Qantas gets more bad news – British cops are cleared of the controversial killing of an unarmed man – A strange find in the animal kingdom – And Dennis Rodman is an idiot.

Moody’s downgraded the credit rating of Qantas to below investment grade, the second ratings agency to do so. Moody’s said a “sharp deterioration in the company's core domestic business” was a key reason for the drop.  The carrier issued a profit warning and announced 1,000 job cuts last month. 

The Turkish Police Purge has spread to the hinterlands.  Police chiefs in at least 15 of Turkey's 81 provinces have been dismissed as the government of embattled Prime Minister Recep Tayyip Erdogan tries to stymie a corruption investigation that has touched his inner circle.  A day earlier, 350 investigators were reassigned, many to traffic duty.

An inquest jury has concluded that British cops were justified in killing 29-year Mark Duggan in August 2011.  The episode sparked rioting across England, because even though Duggan was not exactly a model citizen, he was not committing any crimes at the time, was unarmed, and surrounded by cops when they opened fire on him as he sat in a minicab.  Duggan’s family described the jury's conclusion as “perverse” and said they would consider a judicial review.

Residents are fleeing the South Sudan city of Bentiu for the safety of a UN base as the government reportedly prepares to recapture the capital of the the oil-rich Unity state.  It’s one of two cities under rebel control.  Meanwhile, ceasefire talks have stalled.

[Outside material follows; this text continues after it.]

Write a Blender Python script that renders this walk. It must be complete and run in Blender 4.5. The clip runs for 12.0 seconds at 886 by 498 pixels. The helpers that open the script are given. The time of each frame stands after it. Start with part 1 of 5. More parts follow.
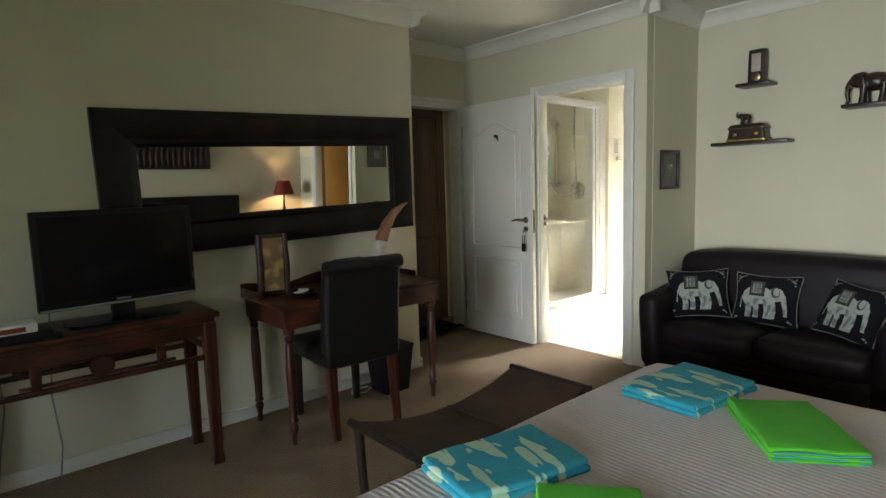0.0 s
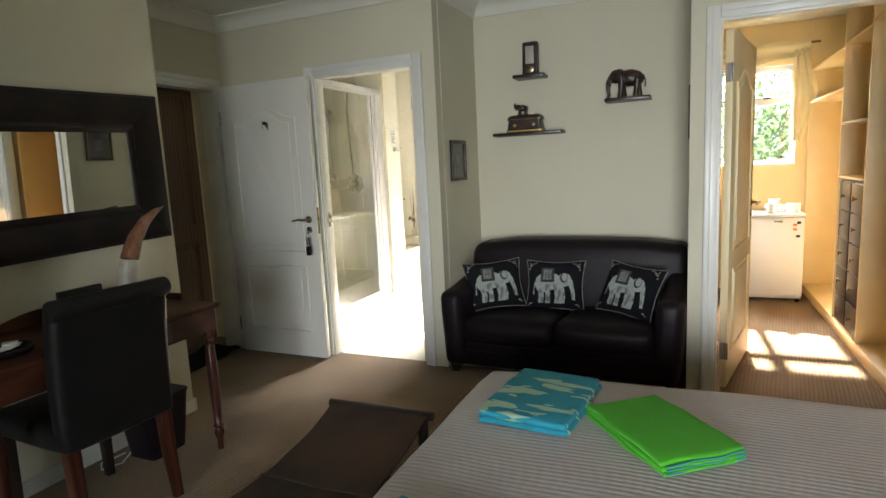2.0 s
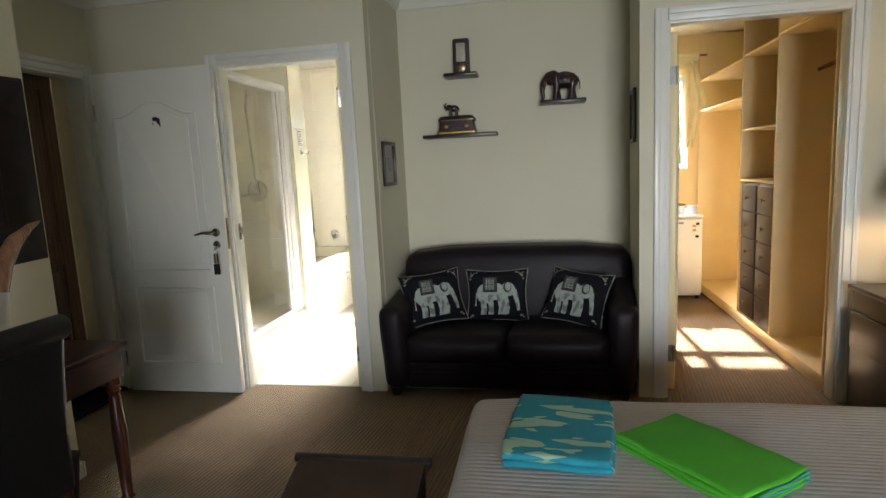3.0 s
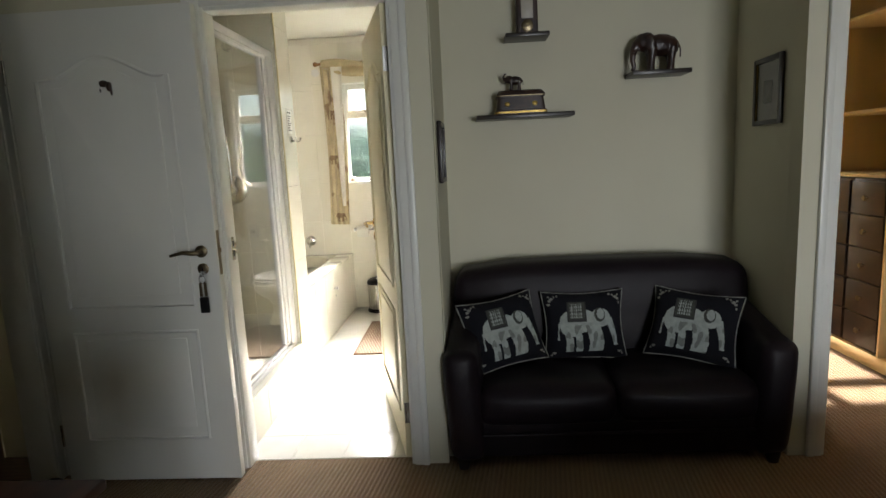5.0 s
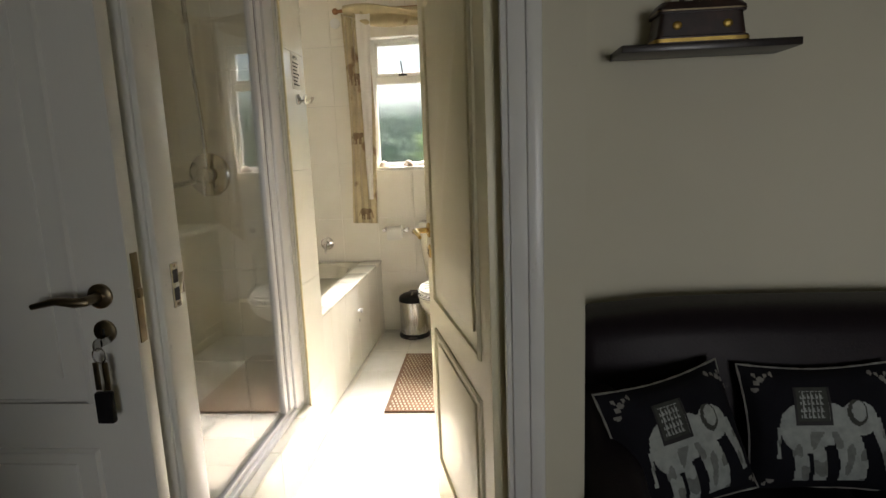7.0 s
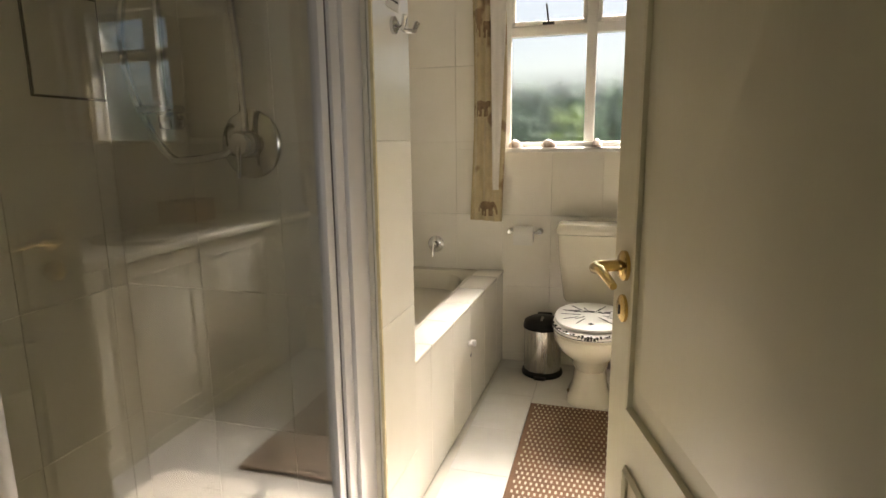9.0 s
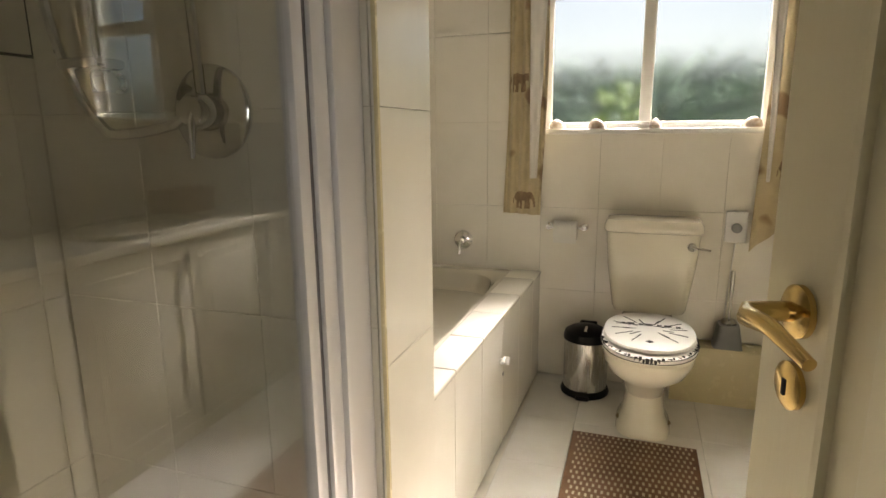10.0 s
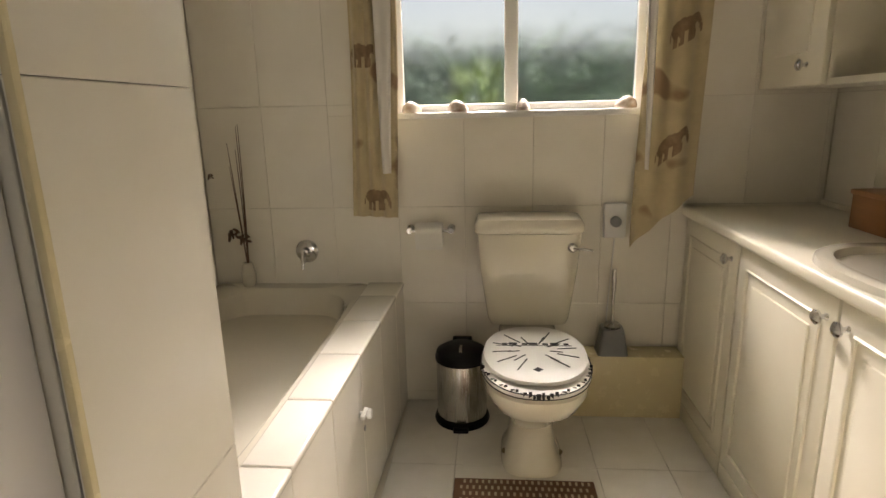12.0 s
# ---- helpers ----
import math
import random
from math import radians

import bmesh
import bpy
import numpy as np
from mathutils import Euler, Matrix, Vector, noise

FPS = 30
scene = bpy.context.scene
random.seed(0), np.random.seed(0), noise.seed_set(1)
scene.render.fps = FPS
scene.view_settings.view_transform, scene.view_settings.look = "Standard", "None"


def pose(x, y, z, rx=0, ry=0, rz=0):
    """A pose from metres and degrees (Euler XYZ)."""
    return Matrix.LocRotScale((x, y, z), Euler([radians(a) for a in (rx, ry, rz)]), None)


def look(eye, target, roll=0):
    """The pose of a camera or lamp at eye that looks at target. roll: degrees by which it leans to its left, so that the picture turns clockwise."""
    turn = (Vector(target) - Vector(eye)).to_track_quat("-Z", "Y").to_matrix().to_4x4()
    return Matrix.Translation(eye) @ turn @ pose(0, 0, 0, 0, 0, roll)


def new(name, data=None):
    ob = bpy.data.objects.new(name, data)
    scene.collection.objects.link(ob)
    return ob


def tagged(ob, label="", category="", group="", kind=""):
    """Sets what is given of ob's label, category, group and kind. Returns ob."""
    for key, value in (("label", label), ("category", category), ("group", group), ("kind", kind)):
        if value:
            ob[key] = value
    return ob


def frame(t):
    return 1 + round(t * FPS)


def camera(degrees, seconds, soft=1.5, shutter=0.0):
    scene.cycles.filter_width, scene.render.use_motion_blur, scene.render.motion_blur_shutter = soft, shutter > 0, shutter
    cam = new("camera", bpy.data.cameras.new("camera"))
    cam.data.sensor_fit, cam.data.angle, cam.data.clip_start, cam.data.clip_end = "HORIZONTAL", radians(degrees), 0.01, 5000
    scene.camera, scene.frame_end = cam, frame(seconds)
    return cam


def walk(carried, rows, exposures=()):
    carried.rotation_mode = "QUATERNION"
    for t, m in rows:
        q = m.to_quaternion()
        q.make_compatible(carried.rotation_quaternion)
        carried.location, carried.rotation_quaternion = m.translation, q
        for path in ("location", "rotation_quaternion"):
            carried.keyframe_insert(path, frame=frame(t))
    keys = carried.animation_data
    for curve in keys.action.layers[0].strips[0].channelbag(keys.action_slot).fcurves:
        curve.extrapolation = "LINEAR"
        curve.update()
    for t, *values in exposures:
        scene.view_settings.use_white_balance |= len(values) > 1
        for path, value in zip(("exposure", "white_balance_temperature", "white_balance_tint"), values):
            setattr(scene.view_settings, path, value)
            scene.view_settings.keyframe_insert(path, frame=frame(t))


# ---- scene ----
cam = camera(76.2, 12.0)
PATH = [
    (0, (0.227, 0.775, 1.352), (1.539, 2.268, 1.126), -1.7),
    (0.5, (0.255, 0.902, 1.352), (1.712, 2.25, 1.109), -1.8),
    (1, (0.298, 1.001, 1.352), (1.874, 2.204, 1.088), -2.1),
    (1.5, (0.38, 1.117, 1.351), (2.07, 2.15, 1.074), -2.4),
    (2, (0.455, 1.295, 1.376), (2.269, 2.088, 1.087), -2.8),
    (2.5, (0.517, 1.56, 1.374), (2.414, 2.124, 1.084), -2.8),
    (2.7, (0.558, 1.659, 1.373), (2.481, 2.129, 1.086), -2.8),
    (4.3, (1.135, 2.448, 1.39), (3.107, 2.584, 1.084), -2.8),
    (4.5, (1.222, 2.525, 1.394), (3.195, 2.644, 1.087), -2.8),
    (5, (1.489, 2.661, 1.374), (3.462, 2.76, 1.065), -2.8),
    (5.5, (1.811, 2.754, 1.37), (3.784, 2.849, 1.059), -2.8),
    (6, (2.112, 2.855, 1.345), (4.084, 2.955, 1.026), -2.6),
    (6.5, (2.415, 2.938, 1.348), (4.384, 3.055, 1.016), -2.5),
    (6.7, (2.543, 2.966, 1.332), (4.511, 3.095, 0.998), -2.4),
    (8.3, (3.36, 3.159, 1.274), (5.288, 3.56, 0.929), -1.0),
    (8.5, (3.445, 3.185, 1.261), (5.362, 3.641, 0.914), -0.9),
    (9, (3.689, 3.239, 1.251), (5.576, 3.789, 0.883), -0.7),
    (9.5, (3.9, 3.302, 1.237), (5.763, 3.918, 0.853), -0.6),
    (10, (4.081, 3.356, 1.213), (5.931, 3.997, 0.808), -0.6),
    (10.5, (4.238, 3.421, 1.215), (6.086, 4.058, 0.79), -0.5),
    (11, (4.363, 3.429, 1.216), (6.226, 4.008, 0.775), -0.5),
    (11.5, (4.486, 3.424, 1.217), (6.394, 3.813, 0.761), -1.0),
    (12, (4.57, 3.428, 1.222), (6.507, 3.595, 0.751), -1.4),
]
EXPOSURES = [(0.0, 3.3, 7000, 14), (0.6, 3.6, 7000, 14), (1.2, 3.5, 7000, 15), (2.7, 3.1, 7000, 16), (4.3, 2.75, 7000, 16), (5.5, 2.3, 6900, 17), (6.7, 1.95, 7200, 19), (8.3, 1.3, 7800, 24), (9.5, 1.4, 7700, 23), (11.0, 1.2, 7800, 24), (12.0, 0.98, 7800, 25)]
walk(cam, [(t, look(eye, target, roll)) for t, eye, target, roll in PATH], EXPOSURES)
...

Venezuelan President Nicolas Maduro and his conservative archrival Henrique Capriles shook hands at a meeting to reduce crime in the South American country.  This, after 29-year old Soap Opera actress and former Miss Venezuela Monica Spear and her British ex-husband were killed in a highway robbery in front of their 5-year old daughter.  Maduro is vowing justice will be served in the case.

Scientists are collecting skin, muscle, and baleen samples from the only set of conjoined grey whale twins ever to be documented by humans.  Fishermen found the twin calves near Mexico’s Baja Peninsula.  The infants survived for only a few few hours after birth. 

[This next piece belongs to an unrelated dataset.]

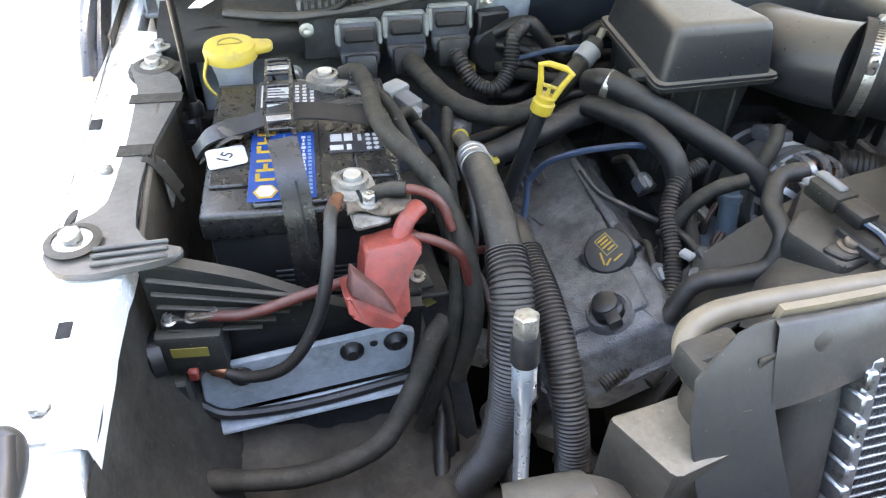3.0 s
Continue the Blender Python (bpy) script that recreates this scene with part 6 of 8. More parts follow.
part("white_strip", box((0.062, 0.012, 0.001), bm0 @ pose(0.045, 0.036, 0.1876, 0, 0, 8), 0.0004, 1), PAPER, bat)
for k in range(9):
    part("case_rib", box((0.08, 0.003, 0.003), bm0 @ pose(0.005, -0.1325, 0.118 - 0.007 * k), 0.001, 1), BLACK, bat)

hold = thing("battery_strap", (-0.63, 0.47, 1.23), "black rubber hold-down straps crossed over the battery", "strap")
path = [(-0.632, 0.652, 1.165), (-0.634, 0.645, 1.225), (-0.637, 0.615, 1.264), (-0.638, 0.575, 1.284), (-0.639, 0.515, 1.294), (-0.642, 0.455, 1.295), (-0.641, 0.412, 1.290), (-0.636, 0.378, 1.266), (-0.633, 0.360, 1.236), (-0.632, 0.352, 1.195), (-0.632, 0.350, 1.14)]
part("long_strap", ribbon(path[6:], 0.028, 0.0032, (1, 0.02, 0)), BATLID, hold)
part("strap_groove", ribbon([(x + 0.003, y - 0.0024, z + 0.001) for x, y, z in path[7:10]], 0.0022, 0.0012, (1, 0.02, 0)), VOIDSHADE, hold)
for dx in (-0.0125, 0.0125):
    part("ladder_rail", ribbon([(x + dx, y, z + 0.001) for x, y, z in path[:7]], 0.0034, 0.0050, (1, 0.02, 0)), BATLID, hold)
sp = spline([Vector(p) for p in path[:7]], 8)
for i in range(2, 48, 4):
    part("ladder_rung", box((0.024, 0.0040, 0.0036), Matrix.Translation(sp[i] + Vector((0, 0, 0.001))), 0.001, 1), BATLID, hold)
for i in (28, 43):
    part("bright_rung", box((0.023, 0.007, 0.0016), Matrix.Translation(sp[i] + Vector((0, 0, 0.003))) @ pose(0, 0, 0, 12), 0.0006, 1), ALU, hold)
part("cross_strap", ribbon([(-0.735, 0.496, 1.228), (-0.715, 0.500, 1.246), (-0.68, 0.505, 1.252), (-0.63, 0.508, 1.262), (-0.57, 0.503, 1.256), (-0.535, 0.492, 1.246), (-0.520, 0.485, 1.20)], 0.022, 0.003, (0.1, 1, 0.35)), BLACK, hold)
part("cross_strap", ribbon([(-0.730, 0.512, 1.232), (-0.700, 0.520, 1.248), (-0.655, 0.522, 1.246), (-0.60, 0.524, 1.254), (-0.56, 0.520, 1.262), (-0.538, 0.512, 1.256)], 0.018, 0.003, (0.1, 1, -0.25)), BLACK, hold)
rows = []
for i in range(13):
    f = i / 12
    rows.append([(-0.731 + 0.046 * f + 0.003 * math.sin(7 * g), 0.484 + 0.036 * g + 0.006 * f, 1.222 + 0.022 * smooth(f * 1.6) + 0.007 * math.sin(math.pi * g) + 0.0022 * math.sin(9 * f + 6 * g)) for g in [j / 6 for j in range(7)]])
part("strap_buckle", grid_sheet(rows, 0.002), SHROUD, hold, "creased grey strap end", angle=60)

TRAYGREY = surface("dusty_grey_tray", (0.076, 0.074, 0.070), 0.5, vary=0.25, big=14, bump=0.12, dust=0.5, patchy=0.5)
tray = thing("battery_tray", (-0.68, 0.48, 1.0), "dusty black battery tray with a bolted grey arm", "battery tray")
part("tray_base", box((0.27, 0.32, 0.03), at((-0.64, 0.49, 1.005)), 0.006, 2), PLASTIC, tray)
part("tray_wall", prism([(0.345, 1.02), (0.66, 1.02), (0.66, 1.225), (0.60, 1.245), (0.36, 1.236)], 0, 0.006, Matrix(((0, 0, 1, -0.778), (1, 0, 0, 0), (0, 1, 0, 0), (0, 0, 0, 1))), 0.002, 1), TANWALL, tray, "dusty brown side wall")
part("wall_window", box((0.003, 0.022, 0.05), at((-0.7705, 0.50, 1.165)), 0.001, 1), FLANGE, tray)
flange = [(-0.818, 0.690), (-0.800, 0.618), (-0.800, 0.520), (-0.801, 0.481), (-0.804, 0.429), (-0.808, 0.395), (-0.845, 0.368), (-0.853, 0.340), (-0.838, 0.310), (-0.804, 0.305), (-0.756, 0.312), (-0.735, 0.318), (-0.735, 0.330), (-0.757, 0.334), (-0.776, 0.352), (-0.779, 0.380), (-0.780, 0.425), (-0.777, 0.477), (-0.757, 0.575), (-0.750, 0.610), (-0.760, 0.650)]
part("side_flange", prism(rounded(flange, 0.010, 3), 1.2365, 1.2435, None, 0.0015, 1), TRAYGREY, tray, "flat dusty grey plastic flange reaching two bolts")
for y, x0, x1 in ((0.592, -0.803, -0.752), (0.487, -0.804, -0.776)):
    part("tape_band", box((x1 - x0 + 0.006, 0.020, 0.0016), at((0.5 * (x0 + x1), y, 1.2434), rz=-3), 0.0004, 1), TAPEWRAP, tray)
part("tape_tail", grid_sheet([[(-0.782 + 0.030 * f + 0.003 * math.sin(9 * g), 0.466 + 0.026 * g - 0.012 * f, 1.2448 - 0.045 * f ** 1.5 + 0.003 * math.sin(5 * g + 4 * f)) for g in [j / 5 for j in range(6)]] for f in [i / 8 for i in range(9)]], 0.0012), TAPEWRAP, tray, "loose creased end of the tape", angle=50)
for k in range(3):
    part("arm_bead", box((0.062, 0.0045, 0.0050), at((-0.778, 0.316 + 0.0095 * k, 1.2430), rz=3, ry=2), 0.0015, 1), TRAYGREY, tray)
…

Baby Polar Bear!  Baby Polar Bear!

The Pope wears a sheep.  No, really.  Say what you will about the church, he’s a pretty fun guy.

German soccer star Thomas Hitzlsperger told the newspaper Die Zeit he is gay and wants to speak out in an effort to break down the stigma of homosexuality in sports. Hitzlsperger played in the English Premier League and for the German national team before retiring four months ago.  Reaction has been generally positive, except from haters but no one cares what they think.

Sumo’s Grand Champions Harumafuji and Hakuho greeted the New Year at a shrine in Tokyo.  No injuries were reported.

Kim Jong-Un might be former basketball star Dennis Rodman’s only friend right now.  After making an ass of himself on American TV by angrily defending his North Korea hosts against questions about the imprisonment of a fellow American, the criticism has been coming in hot and heavy.  The family of the imprisoned American as well as the vast majority of pundits condemned him.  Rodman later sang “Happy Birthday” to murderous chubby dictator Kim Jong-Un.  Let's face it, the guy was always going to be remembered for his bizarre behavior, rather than any basketball skills.  Now, he'll be remembered as the jerk who sucked up to a dictator.